Construct a linear system $$ \begin{cases} \dot x = Ax + Bu \\ y=Cx \end{cases} $$ that satisfies all the following requirements:
- 4th order
- 1 input & 1 output
- Unstable
- Stabilizable & detectable
- Rank of controlability matrix = Rank of obeservability matrix = 2
- $C(sI-A)^{-1}B$ is first order, i.e., can be written as $\frac{\alpha}{s+\beta}$ for some scalar constants $\alpha$ and $\beta$.
Attempt
Requirement 1&2: $$ A_{4 \times 4}= \begin{bmatrix} a_{11} & a_{12} & a_{13} & a_{14} \\ a_{21} & a_{22} & a_{23} & a_{24} \\ a_{31} & a_{32} & a_{33} & a_{34} \\ a_{41} & a_{42} & a_{43} & a_{44} \\ \end{bmatrix}, \hspace{0.6cm} B_{4 \times 1}= \begin{bmatrix} b_{1} \\ b_{2} \\ b_{3} \\ b_{4} \end{bmatrix}, \hspace{0.6cm} C_{1 \times 4}= \begin{bmatrix} c_{1} & c_{2} & c_{3} & c_{4} \\ \end{bmatrix}, \hspace{0.6cm} x_{4 \times 1}= \begin{bmatrix} x_{1} \\ x_{2} \\ x_{3} \\ x_{4} \end{bmatrix}, \hspace{0.6cm} u_{1 \times 1}, \hspace{0.6cm} y_{1 \times 1}, $$
Requirement 3:
Real$\{ \lambda_i \}_{i=1,2,3,4}$ is zero or positive. Let $a$ be non-negative real number, and $b,c,d$ be any real numbers. $$ \det(A-\lambda I)=(a-\lambda)(b-\lambda)(c-\lambda)(d-\lambda)=0 $$
Requirement 4:
Stabilizable if $$ Rank( \begin{bmatrix} sI-A & B \\ \end{bmatrix} )=4 $$
Detectable if $$ Rank( \begin{bmatrix} sI-A \\ C \\ \end{bmatrix} )=4 $$
Requirement 5:
The controllability matrix is given by $$ \mathcal{C}= \begin{bmatrix} B & AB & A^2B & A^3B \end{bmatrix} $$
The obeservability matrix is given by $$ \mathcal{O}= \begin{bmatrix} C \\ CA \\ CA^2 \\ CA^3 \end{bmatrix} $$
$Rank(\mathcal{C})=Rank(\mathcal{O})=2$
Requirement 6:
The transfer function is given by $$ \frac{Y(s)}{U(s)}=\frac{\alpha}{s+\beta} $$ for some scalar constants $\alpha$ and $\beta$.
Question
I understand all the requirements and implications but I am not sure how to starting actually constructing. Any help?
Some Hints:
Start attempting with a 4x4 diagonal matrix for $A$ for simplicity(Requirement 1&2). You know that you need a positive eigen value for instability (Requirement 3), I would start with $A = \text{Diag}(1,-1, -1, -1)$ beacause it is the simplest. As $A² = I$ and $A³ = A$, you get your "Rank of controlability matrix = Rank of obeservability matrix = 2" for free (Requirement 5).

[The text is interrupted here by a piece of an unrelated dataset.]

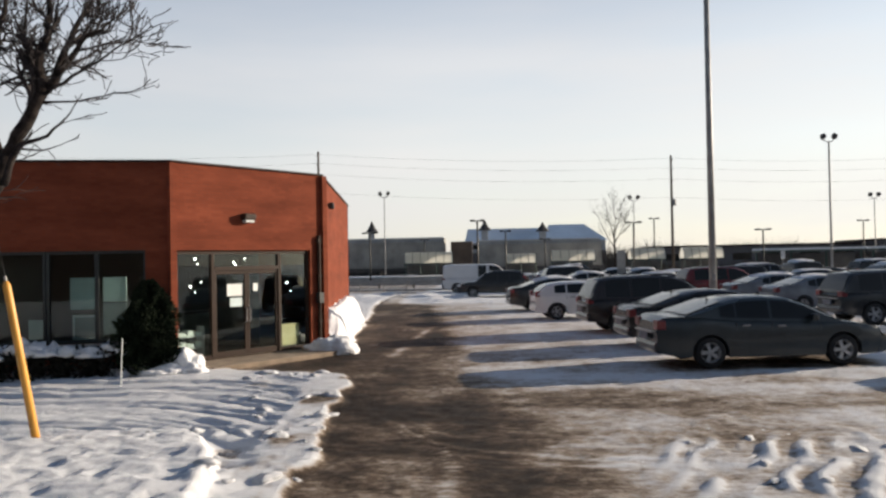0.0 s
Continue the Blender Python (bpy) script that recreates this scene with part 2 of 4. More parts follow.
M["train_grey"] = material("train_grey_paint", (0.36, 0.345, 0.31), 0.75, vary=0.3, scale=0.6, fine=6)
M["train_brown"] = material("train_brown_paint", (0.16, 0.11, 0.075), 0.75, vary=0.3, scale=0.6, fine=6)
# hall roof snow, with the blue of its shaded slope put into the colour
M["roof_snow"] = material("shade_tinted_snow_roof", (0.72, 0.80, 0.88), 0.7, vary=0.18, scale=0.12, fine=1.5)
M["shed_blue"] = material("blue_cladding", (0.16, 0.24, 0.42), 0.7, vary=0.2, scale=0.5, fine=4)
M["far_wall"] = material("far_wall", (0.40, 0.42, 0.44), 0.8, vary=0.15, scale=0.3, fine=4)
M["far_dark"] = material("far_dark_wall", (0.125, 0.117, 0.114), 0.85, vary=0.3, scale=0.15, fine=2)
M["cone"] = material("dark_slate", (0.03, 0.03, 0.035), 0.7)
M["brush"] = material("bare_brush", (0.085, 0.070, 0.058), 0.9, vary=0.4, scale=0.4)
M["canopy"] = material("shelter_canopy", (0.50, 0.51, 0.46), 0.5, vary=0.2, scale=1.5)
cn, cl = M["canopy"].node_tree.nodes, M["canopy"].node_tree.links
thru, blend = cn.new("ShaderNodeBsdfTranslucent"), cn.new("ShaderNodeMixShader")
thru.inputs["Color"].default_value = (0.78, 0.78, 0.72, 1)
blend.inputs[0].default_value = 0.6
cl.new(cn["Principled BSDF"].outputs[0], blend.inputs[1])
cl.new(thru.outputs[0], blend.inputs[2])
cl.new(blend.outputs[0], cn["Material Output"].inputs["Surface"])
M["green_steel"] = material("green_steel", (0.045, 0.075, 0.065), 0.5, 0.2)
M["sign_red"] = material("red_sign", (0.45, 0.015, 0.03), 0.45, vary=0.15)
M["sign_white"] = material("white_sign", (0.70, 0.70, 0.70), 0.5)


# ---- mesh helpers ----
def mesh_ob(name, verts, faces, mat, parent=None, label="", smooth=False):
    me = bpy.data.meshes.new(name)
    me.from_pydata([tuple(v) for v in verts], [], faces)
    me.materials.append(mat)
    if smooth:
        me.polygons.foreach_set("use_smooth", [True] * len(me.polygons))
    me.update()
    ob = new(name, me)
    if parent is not None:
        ob.parent = parent
    if label:
        ob["label"] = label
    return ob


def part(name, bm, mat, parent, label="", smooth=False):
    me = bpy.data.meshes.new(name)
    bmesh.ops.recalc_face_normals(bm, faces=bm.faces)
    bm.to_mesh(me)
    bm.free()
    me.materials.append(mat)
    if smooth:
        me.polygons.foreach_set("use_smooth", [True] * len(me.polygons))
    ob = new(name, me)
    if parent is not None:
        ob.parent = parent
    if label:
        ob["label"] = label
    return ob


def thing(name, m, label, category, group="", kind=""):
    e = new(name)
    e.empty_display_size = 0.2
    e.matrix_basis = m
    return tagged(e, label, category, group, kind)


def box(bm, x0, x1, y0, y1, z0, z1, bevel=0.0):
    r = bmesh.ops.create_cube(bm, size=1.0, matrix=Matrix.LocRotScale(((x0 + x1) / 2, (y0 + y1) / 2, (z0 + z1) / 2), None, (abs(x1 - x0), abs(y1 - y0), abs(z1 - z0))))
    if bevel > 0:
        es = list({e for v in r["verts"] for e in v.link_edges})
        bmesh.ops.bevel(bm, geom=es, offset=bevel, segments=2, affect="EDGES", profile=0.5)
    return bm


def boxes(*specs, bevel=0.0):
    bm = bmesh.new()
    for s in specs:
        box(bm, *s, bevel=bevel)
    return bm


def tube(bm, points, radii, sides=8, caps=True):
    """A tapered tube along points."""
    rings = []
    n = len(points)
    pts = [Vector(p) for p in points]
    side = None
    for i, p in enumerate(pts):
        d = (pts[min(i + 1, n - 1)] - pts[max(i - 1, 0)]).normalized()
        if side is None:
            side = d.orthogonal().normalized()
        else:
            side = (side - d * side.dot(d)).normalized()
        up = d.cross(side)
        rings.append([bm.verts.new(p + radii[i] * (math.cos(a) * side + math.sin(a) * up)) for a in (2 * math.pi * k / sides for k in range(sides))])
    for a, b in zip(rings, rings[1:]):
        for k in range(sides):
            bm.faces.new((a[k], a[(k + 1) % sides], b[(k + 1) % sides], b[k]))
    if caps:
        bm.faces.new(rings[0][::-1])
        bm.faces.new(rings[-1])
    return bm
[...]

Now you can go to the apparent paradox of having a 1st degree TF with a 4th order system. That means some part of your state is not controllable/observable, e.g. with $C = B^t = [1~0~0~0]$ (Requirement 6). Because I have choose the $C$ and $B$ so that I can control and observe the unstable part of the state, it will be Stabilizable/Detectable (Requirement 4).
Ps: Not sure you are aware, but on your Stabilizable/Detectable definition, that must be true for those values of $s$ equal the unstable eigenvalues (greater or equal than zero).